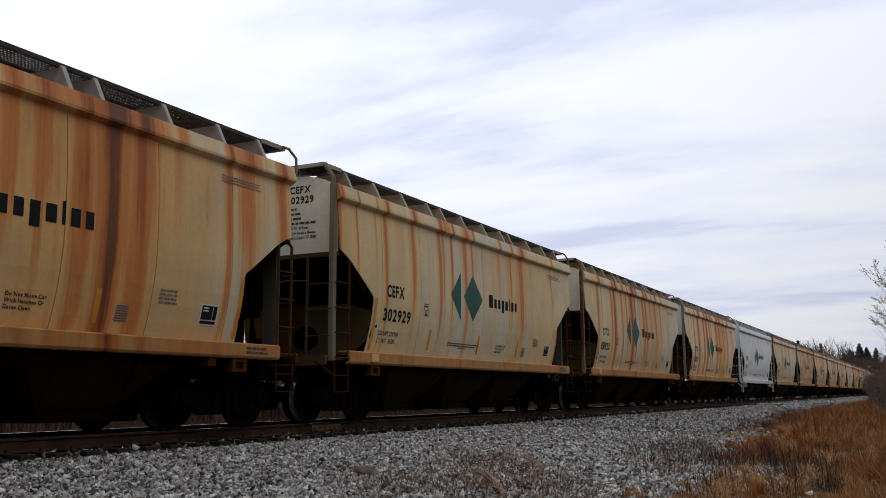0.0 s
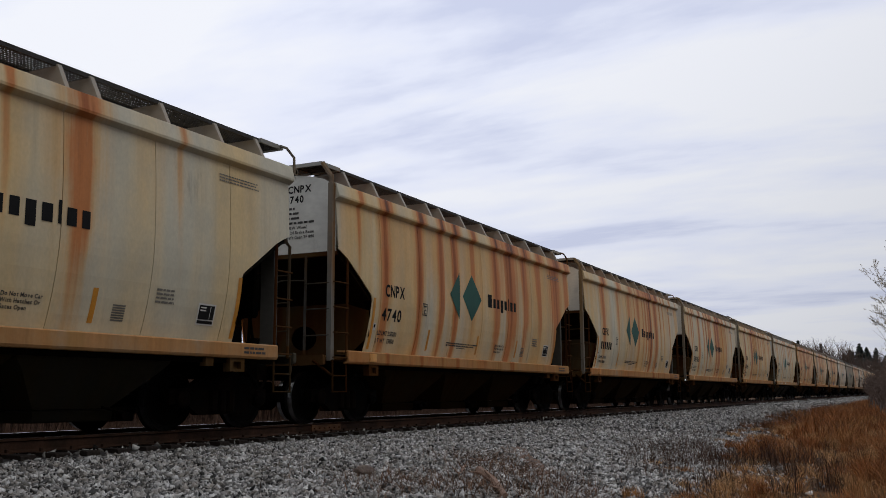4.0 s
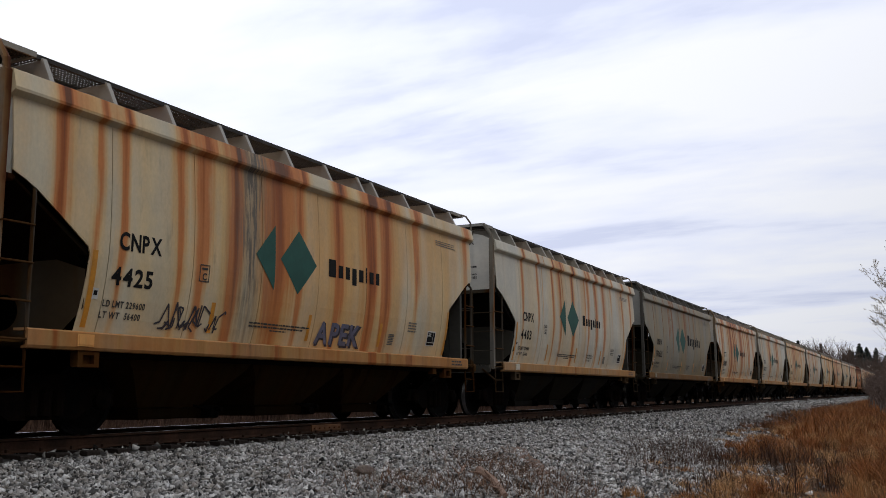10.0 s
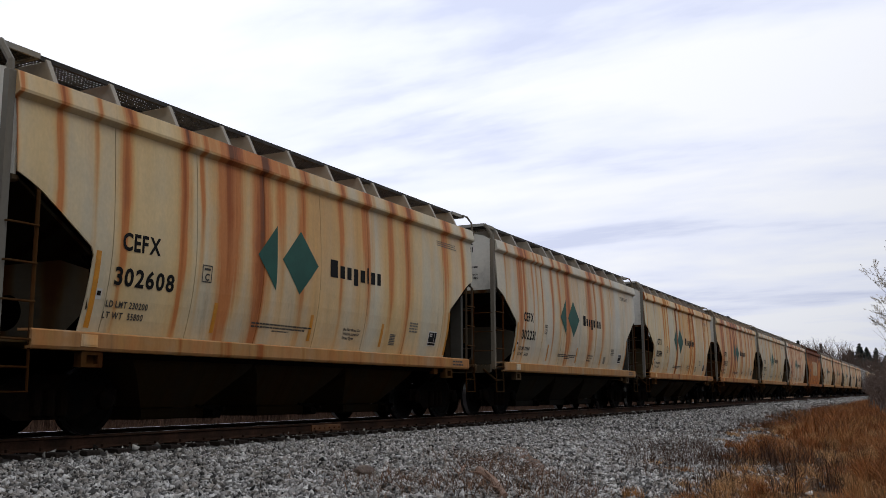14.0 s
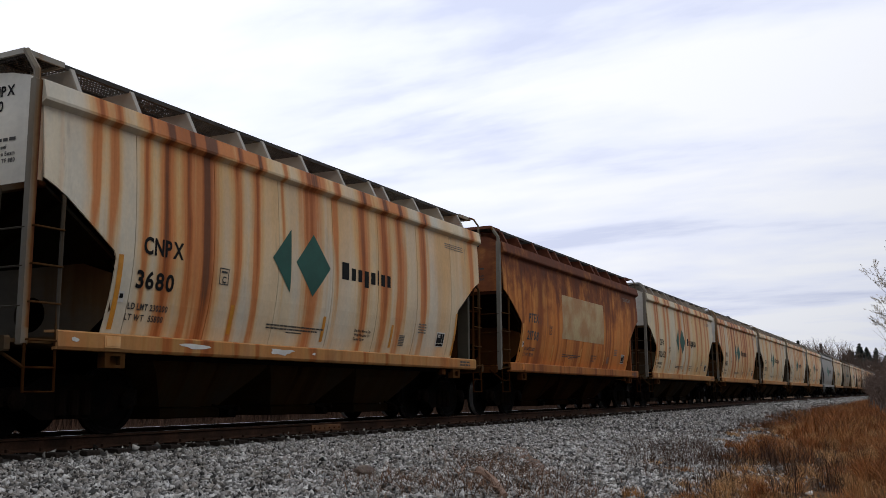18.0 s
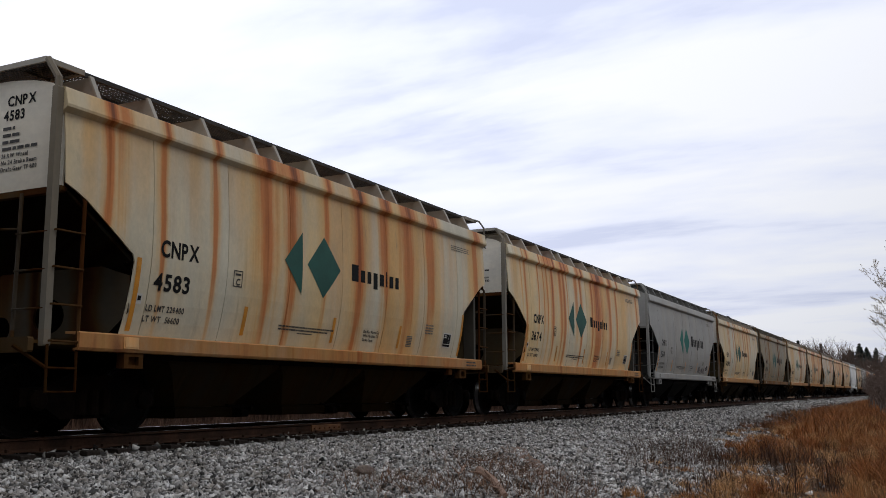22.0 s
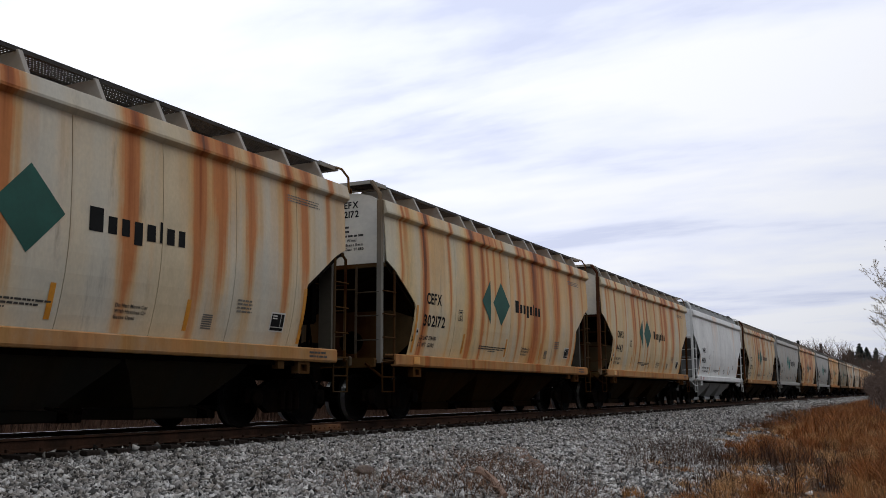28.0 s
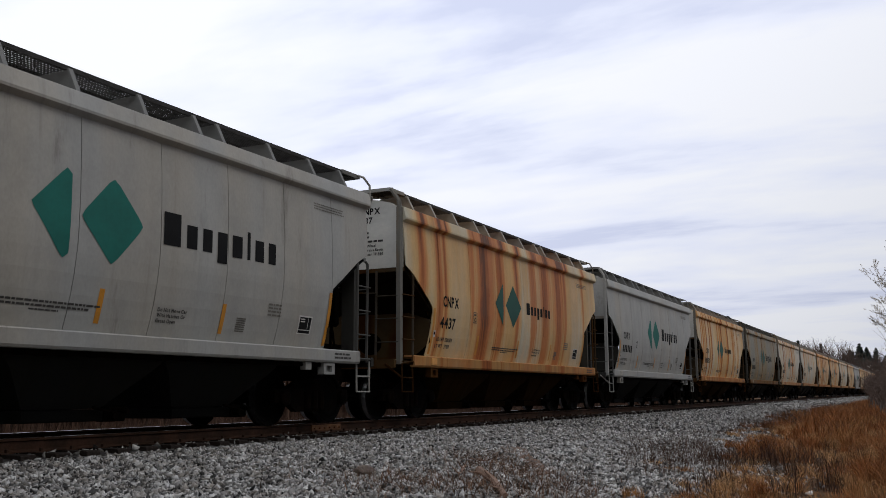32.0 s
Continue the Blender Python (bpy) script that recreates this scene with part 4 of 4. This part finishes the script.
-=-=-=-=-
TASK STATEMENT
Omit the pictures, and quote the material above exactly as given.

IN RESPONSE
0.0 s
4.0 s
10.0 s
14.0 s
18.0 s
22.0 s
28.0 s
32.0 s
Continue the Blender Python (bpy) script that recreates this scene with part 4 of 4. This part finishes the script.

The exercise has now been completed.